| GIVEN TASK |
Look through the data for the string "that". Copy every line where it is found.

| PROVIDED MATERIAL |
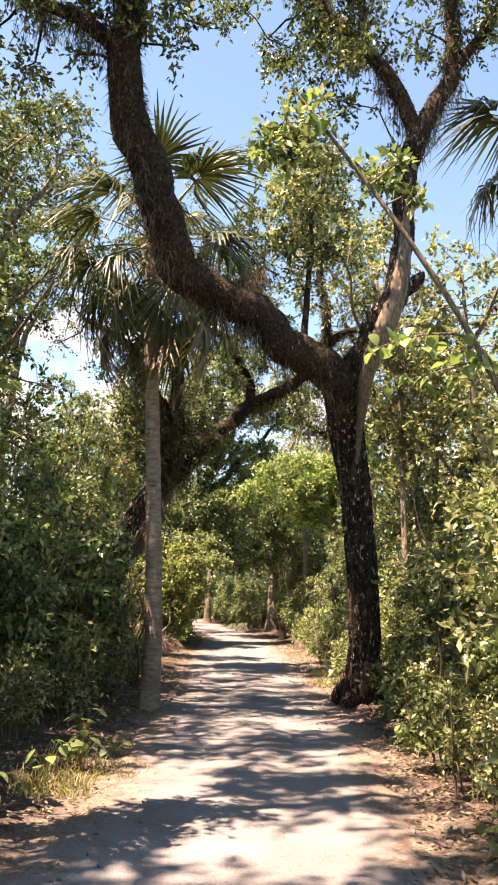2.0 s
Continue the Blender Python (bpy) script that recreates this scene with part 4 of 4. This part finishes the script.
def lime_sapling():
    g = np.random.default_rng(77)
    base = np.array((3.1, 9.6, 0.05))
    ob = thing("broadleaf_sapling", "thin sapling hanging big lime-green leaves over the path", "tree", tuple(base))
    trunk = [(3.1, 9.6, 0.0, 0.035), (3.05, 9.5, 1.6, 0.03), (2.9, 9.4, 3.2, 0.024), (2.5, 9.2, 3.95, 0.016), (2.0, 9.0, 4.0, 0.010), (1.4, 8.9, 3.8, 0.004)]
    arm = [(2.6, 9.2, 3.85, 0.012), (2.2, 9.3, 3.75, 0.009), (1.7, 9.4, 3.62, 0.004)]
    high = [(3.02, 9.5, 2.6, 0.034), (2.6, 9.2, 3.7, 0.032), (1.85, 9.05, 4.95, 0.026), (0.98, 9.0, 6.2, 0.018), (0.7, 9.0, 6.6, 0.008)]
    for nm, s in (("trunk", trunk), ("limb", arm), ("limb", high)):
        v, f = tube(s, 7, 0.1, 0.04, 4)
        part(nm, mesh(nm, v - base, f, GREY_BARK, True), ob)
    shapes = [broad_leaf(k, LIME_LEAF) for k in range(3)]
    c = np.vstack([scatter(g, (0.8, 9.0, 6.1), (0.75, 0.4, 0.3), 9), scatter(g, (1.9, 9.1, 5.7), (0.5, 0.4, 0.4), 5)])
    v, f = foliage(g, c, 0.26, 8, 7, 0.12, 0.062)
    part("foliage", mesh("foliage", v - base, f, BUSH_LEAF), ob)
    v, f = branch_to(g, [high], c, 0.012)
    part("twig_tangle", mesh("twig_tangle", v - base, f, TWIG, True), ob)
    for s, n in ((trunk[3:], 30), (arm, 26), (high[3:], 14)):
        c = spline(s, 0.04)
        for k in range(n):
            p = c[g.integers(0, len(c)), :3] + g.normal(0, 0.06, 3) - base
            lf = part("leaf", shapes[k % 3], ob)
            lf.matrix_local = Matrix.Translation(p) @ pose(0, 0, 0, g.uniform(-40, 40), g.uniform(5, 65), g.uniform(0, 360)) @ Matrix.Scale(g.uniform(0.11, 0.17), 4)


def weed(x, y, h, n, size, seed, label="low broad-leaved weed at the path's edge"):
    g = np.random.default_rng(seed)
    z = float(ground_z(np.float64(x), np.float64(y)))
    ob = thing("weed", label, "plant", (x, y, z), "weeds at the path's edge")
    for k in range(n):
        a = g.uniform(0, 360)
        d = g.uniform(0.02, 0.16)
        tip = Vector((d * math.cos(radians(a)), d * math.sin(radians(a)), h * g.uniform(0.25, 1.0)))
        st = part("stem", mesh("stem", *tube([(0.2 * tip.x, 0.2 * tip.y, -0.02, 0.004), (0.5 * tip.x, 0.5 * tip.y, 0.6 * tip.z, 0.003), (*tip, 0.002)], 4, 0.2), GRASS, True), ob)
        lf = part("leaf", WEED_LEAVES[k % 3], st)
        lf.matrix_local = Matrix.Translation(tip) @ pose(0, 0, 0, g.uniform(-25, 25), g.uniform(-15, 45), a) @ Matrix.Scale(size * g.uniform(0.7, 1.2), 4)


WEED_LEAVES = [broad_leaf(k + 5, BUSH_LEAF) for k in range(3)]
for k, (x, y, h, n, s) in enumerate(((-1.12, 9.25, 0.35, 16, 0.13), (-1.3, 8.8, 0.3, 12, 0.12), (-1.0, 9.9, 0.2, 10, 0.10), (-1.45, 10.6, 0.3, 12, 0.12), (-1.4, 7.6, 0.35, 12, 0.11), (1.95, 10.4, 0.3, 12, 0.11), (2.0, 12.6, 0.4, 14, 0.12),
                                      (2.15, 13.3, 0.6, 18, 0.13), (1.7, 15.6, 0.35, 12, 0.11), (1.6, 17.1, 0.4, 14, 0.11), (1.75, 18.6, 0.45, 16, 0.12), (1.85, 19.7, 0.6, 18, 0.14), (1.6, 21.1, 0.35, 12, 0.11), (1.9, 21.6, 0.5, 14, 0.12), (-3.1, 21.6, 0.4, 14, 0.12),
                                      (-2.5, 19.2, 0.35, 12, 0.11), (-3.2, 27.6, 0.3, 12, 0.11), (1.3, 24.6, 0.3, 12, 0.1))):
    weed(x, y, h, n, s, 700 + k)
lime_sapling()
leaf_litter()
brush_pile(-3.9, 24.9, 1.1, 0.9, 0.95, 4200, 5)
brush_pile(-3.2, 25.6, 0.7, 0.6, 0.6, 1800, 6)
brush_pile(-4.9, 23.9, 0.9, 0.8, 0.6, 700, 7)
dead_branch([(-4.95, 25.9, 0.2), (-4.85, 25.8, 0.65), (-4.35, 25.8, 1.45), (-3.85, 25.75, 2.1), (-3.52, 25.7, 2.75), (-3.55, 25.7, 2.95)], 0.045, 1, 5)
dead_branch([(-4.5, 25.9, 0.5), (-4.1, 25.8, 0.95), (-3.4, 25.8, 1.5)], 0.03, 2, 3)
dead_branch([(-3.7, 24.6, 0.1), (-3.2, 24.9, 0.35), (-2.85, 25.1, 0.75)], 0.06, 3, 6)
dead_branch([(2.2, 20.6, 0.05), (2.05, 20.8, 0.8), (1.95, 21.2, 1.6)], 0.022, 4, 3)
dead_branch([(1.75, 20.3, 0.05), (2.1, 20.4, 0.25), (2.6, 20.6, 0.5)], 0.022, 5, 2)
dead_branch([(-4.3, 25.9, 0.75), (-4.0, 25.85, 0.9), (-3.7, 25.8, 0.86)], 0.055, 6, 0)
for k, (x, y, r, n, h) in enumerate(((-0.95, 9.2, 0.5, 500, 0.16), (-1.15, 8.4, 0.35, 300, 0.22), (-2.4, 24.0, 0.6, 400, 0.09), (-2.6, 26.9, 0.9, 500, 0.10), (1.05, 26.0, 0.5, 400, 0.12), (1.1, 28.9, 0.5, 400, 0.2), (1.5, 17.4, 0.5, 350, 0.25), (1.6, 19.3, 0.4, 300, 0.25))):
    grass_tuft(x, y, r, n, h, "short straw-coloured grass tuft at the path's edge", GRASS, 80 + k)
for k in range(15):
    woody_vine(-1.95 - 0.5 * pick.random(), 4.6 + 0.5 * k * pick.uniform(0.8, 1.2), pick.uniform(2.0, 4.0), pick.uniform(0.008, 0.02), 500 + k, pick.uniform(-0.15, 0.3))
for k in range(15):
    y = 7.5 + 1.4 * k
    woody_vine(float(right_edge(y)) + pick.uniform(0.3, 1.3), y, pick.uniform(2.0, 3.8), pick.uniform(0.010, 0.022), 540 + k, pick.uniform(-0.5, 0.5))
for k, (x, y, h, r) in enumerate(((-1.98, 5.7, 3.0, 0.035), (-2.05, 5.9, 2.8, 0.03), (-1.95, 5.5, 2.4, 0.022), (-2.1, 6.3, 3.2, 0.04), (-1.9, 6.6, 4.2, 0.018), (-1.75, 7.4, 3.8, 0.014), (-1.8, 8.1, 3.5, 0.012))):
    woody_vine(x, y, h, r, 600 + k, 0.06)
for k in range(20):
    y = 18.0 + 0.62 * k
    woody_vine(float(right_edge(y)) + pick.uniform(0.15, 0.9), y, pick.uniform(1.4, 3.2), pick.uniform(0.009, 0.020), 680 + k, pick.uniform(-0.5, 0.4))
for k, (x, y, dx, h) in enumerate(((1.75, 19.2, 0.5, 0.9), (1.6, 20.2, -0.3, 0.7), (1.95, 20.9, 0.4, 1.3), (1.55, 21.6, 0.35, 1.0), (1.5, 22.8, -0.2, 1.1), (1.85, 18.6, 0.3, 0.6))):
    dead_branch([(x, y, 0.02), (x + 0.3 * dx, y + 0.05, 0.5 * h), (x + 0.8 * dx, y + 0.1, 0.85 * h), (x + 1.4 * dx, y + 0.1, h)], 0.016, 90 + k, 4, "thin bleached dead stem arching out of the undergrowth")
for k in range(12):
    y = 14.6 + 0.62 * k
    woody_vine(float(left_edge(y)) - pick.uniform(0.0, 0.9), y, pick.uniform(2.0, 5.0), pick.uniform(0.010, 0.024), 640 + k, pick.uniform(-0.3, 0.6))
stump = tube([(0, 0, -0.05, 0.22), (0.02, 0, 0.15, 0.15), (0.0, 0.02, 0.35, 0.12), (-0.05, 0, 0.55, 0.08), (-0.12, 0, 0.72, 0.02)], 14, 0.05, 0.12, 9)
st = tagged(new("stump", mesh("stump", *stump, CHAR, True)), "small black rotten stump at the path's edge", "stump")
st.location = (0.42, 35.0, 0.03)
mound = tube([(0, 0, -0.08, 0.30), (0.02, 0, 0.06, 0.24), (0.0, 0.03, 0.17, 0.19), (0.03, 0.02, 0.27, 0.14), (0.04, 0.02, 0.30, 0.03)], 16, 0.04, 0.12, 19)
st = tagged(new("stump", mesh("stump", *mound, VINE_BARK, True)), "low reddish-brown rotted stump at the path's edge", "stump")
st.location = (1.05, 28.2, 0.02)
palm("low palmetto with dark fans and one pale dry frond", [(-0.7, 45.6, 0, 0.12), (-0.7, 45.6, 0.3, 0.12), (-0.7, 45.6, 0.5, 0.1)], 9, 3, 1.2, 8)
palm("low palmetto of dark green fans beside the path", [(-1.3, 48.5, 0, 0.12), (-1.3, 48.5, 0.3, 0.12), (-1.3, 48.5, 0.45, 0.1)], 9, 1, 1.2, 9)


# ---- the wood in the distance ----
def far_wood(name, x0, x1, y0, y1, h, n, size, mat, seed):
    g = np.random.default_rng(seed)
    x, y = g.uniform(x0, x1, n), g.uniform(y0, y1, n)
    gap = np.where(y > 48, 0.3, 2.2)
    keep = (x < left_edge(y) - gap) | (x > right_edge(y) + gap) | (y > 72)
    x, y = x[keep], y[keep]
    m = len(x)
    top = h * (0.62 + 0.22 * np.sin(0.55 * x + seed) * np.sin(0.4 * y + 2) + 0.16 * np.sin(1.7 * x + 0.9 * y))
    z = top * g.uniform(0, 1, m)
    v = leaves(np.stack([x, y, z], 1), g.normal(0, 1, (m, 3)), g.normal(0, 0.6, (m, 3)) + [0, 0, 0.9], size * g.uniform(0.6, 1.2, m), size * 0.55)
    tagged(new(name, mesh(name, *v, mat)), "dense green leaves of the wood farther off", "woods", kind="stuff")


far_wood("far_woods", -34, 16, 62, 100, 10.0, 44000, 0.42, DEEP_LEAF, 1)
far_wood("far_woods", -13, -5, 5, 62, 5.5, 26000, 0.24, BUSH_LEAF, 2)
far_wood("far_woods", 4, 12, 4, 62, 6.0, 26000, 0.24, OLIVE_LEAF, 3)
far_wood("far_woods", -9, 6, 44, 64, 7.0, 16000, 0.28, DEEP_LEAF, 4)
far_wood("far_woods", -20, 4, 72, 84, 6.0, 18000, 0.34, DEEP_LEAF, 5)
far_wood("far_woods", -22, -6, 60, 78, 11.5, 30000, 0.34, DEEP_LEAF, 6)


def cloud_bank():
    """A curved sheet far off, low above the trees, that carries the clouds."""
    az, el = np.meshgrid(np.radians(np.linspace(-60, 60, 81)), np.radians(np.linspace(2, 34, 25)), indexing="ij")
    v = 800 * np.stack([np.sin(az) * np.cos(el), np.cos(az) * np.cos(el), np.sin(el)], -1).reshape(-1, 3)
    i, j = np.meshgrid(np.arange(80), np.arange(24), indexing="ij")
    k = (i * 25 + j).ravel()
    me = mesh("cloud_bank", v, np.stack([k, k + 1, k + 26, k + 25], 1), CLOUD, True)
    e, a = np.degrees(el), np.degrees(az)
    cover = 0.28 * np.exp(-((e - 12) / 8) ** 2) + 0.14 * np.exp(-((a + 20) / 12) ** 2) * np.exp(-((e - 18) / 6) ** 2) - 0.12 * np.clip((e - 22) / 6, 0, 1)
    me.attributes.new("cover", "FLOAT", "POINT").data.foreach_set("value", cover.astype(np.float32).ravel())
    ob = tagged(new("backdrop", me), "white fair-weather clouds low in a blue sky", "clouds", kind="structure")
    ob.visible_shadow = False


cloud_bank()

| SOLUTION TO THE PROBLEM |
Continue the Blender Python (bpy) script that recreates this scene with part 4 of 4. This part finishes the script.
    """A curved sheet far off, low above the trees, that carries the clouds."""